This article addresses avoiding prepayment penalties by submitting an application for a loan assumption on a cash-to-new-loan sale.


Historically, lenders have employed prepayment penalties as a means to prevent the loss of interest during the period following the principal payoff until the funds are re-lent to another borrower. In addition to serving as a backstop for lost interest on money lent, lenders also treat prepayment penalties as a means of recouping administrative costs and padding income by prepaid interest after receiving a principal payoff.

California courts view prepayment penalties as a right lenders may contract for. For instance, the prepayment charge provision was held not to be punitive in nature, but a form of compensation for interest the lender lost through prepayment, agreed to by the borrower in the trust deed note. [Ridgley v. Topa Thrift and Loan Association (1998) 17 Cal.4th 970]

Another rationale holds the prepayment penalty helps mitigate loss of lender profitability, and views the prepayment penalty as necessary to enable lenders to maintain their loan portfolio yield. Consistent profitability is a crucial component for a lending institution to appear healthy.  Thus, courts have neglected the good faith of borrowers who wish to rid themselves of debt, reasoning prepayments of principal disrupt a lender’s long-term expectation from invested funds. [Lazzareschi Investment Company v. San Francisco Federal Savings and Loan Association (1971) 22 CA3d 303]

Thus, with judicial backing, lenders build the prepayment penalty fee into the trust deed note as a prepayment of principal provision, which borrowers agree to upon signing. The inclusion of a prepayment penalty provision in the note and the consequences of the penalty should be pointed out to buyers by their agent.

Both California and the federal mortgage law place a five-year limit on the duration of prepayment penalties. During the five-year period, the payment of even one cent more than 20% of the original principal loan amount in any twelve-month period allows the lender who has contracted for it to receive up to six months of unearned interest on the prepaid principal exceeding the 20% figure. [Calif. Civil Code 2954.9(b); 12 Code of Federal Regulations §591.5; see first tuesday Form 418-2]
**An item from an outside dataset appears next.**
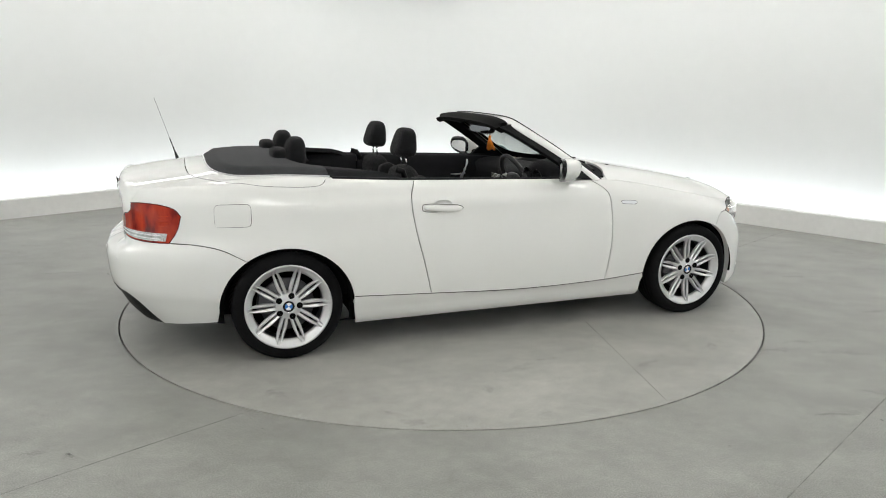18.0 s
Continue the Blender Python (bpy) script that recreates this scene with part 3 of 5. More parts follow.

Most homeowners who entered into a mortgage during the past five years have a prepayment penalty clause folded into the note secured by the home. Likewise, many loans secured by single family residences (SFRs) were sold into the secondary money market and do not contain prepayment penaltyclauses. Freddie Mac, the primary purchaser of securitized SFR loans sold in the secondary money market, has a policy of not charging prepayment penalty fees if doing so will hurt the consumer.

Nevertheless, consider the homeowner who has a positive equity and finds a cash-to-new-loan buyer. Is there a way for the homeowner to avoid paying prepayment fees when paying off the existing mortgage?

Yes! If the homeowner locates a cash buyer (or cash-to-new-loan buyer) who agrees to initiate an assumption of the seller’s loan, the assumption approval process could prove to be a stumbling block for the existing lender’s ability to recoup a prepayment fee when the loan is actually paid off at closing.  Federal law bars the lender from imposing a prepayment penalty if the existing lender fails to approve the buyer’s application to assume a loan within 30 days after receiving the request. The seller then has 120 days in which to pay off the note (with funds obtained from the sale to the buyer) without incurring a prepayment penalty. [12 CFR §591.5]

Bear in mind, the lender’s process of approving an assumption typically requires more than 30 days. Until 2012, most lenders will be so busy processing foreclosures and fielding (read: denying) modification requests, few able to promptly process a loan assumption. Thus, a window of opportunity now exists for sellers to avoid a prepayment penalty fee on a loan payoff by providing for the buyer to submit a loan assumption request while at the same time locating a new loan to purchase the property. The purchase agreement would be written up for the price to be paid in part by an assumption of the loan (or a new loan at the buyer’s option) at the time of closing. The buyer would also agree in the purchase agreement to promptly apply for, and cooperate in, the loan assumption process.

But before working up the deal, inquire into whether the seller’s loan is insured by Fannie Mae, the Federal Housing Administration (FHA) or the Veterans Administration (VA). Fannie Mae rarely enforces prepayment penalty provisions on conventional loans secured by SFRs. However, prepayment of adjustable rate mortgages (ARMs) or second mortgages usually incur prepayment penalty fees from Fannie Mae. Neither FHA nor VA charge prepayment penalty fees on early payoffs. Rather, both charge a maximum of one month of unearned interest—a tiny amount when compared to the common terms of a prepayment amount, which call for six months of unearned interest.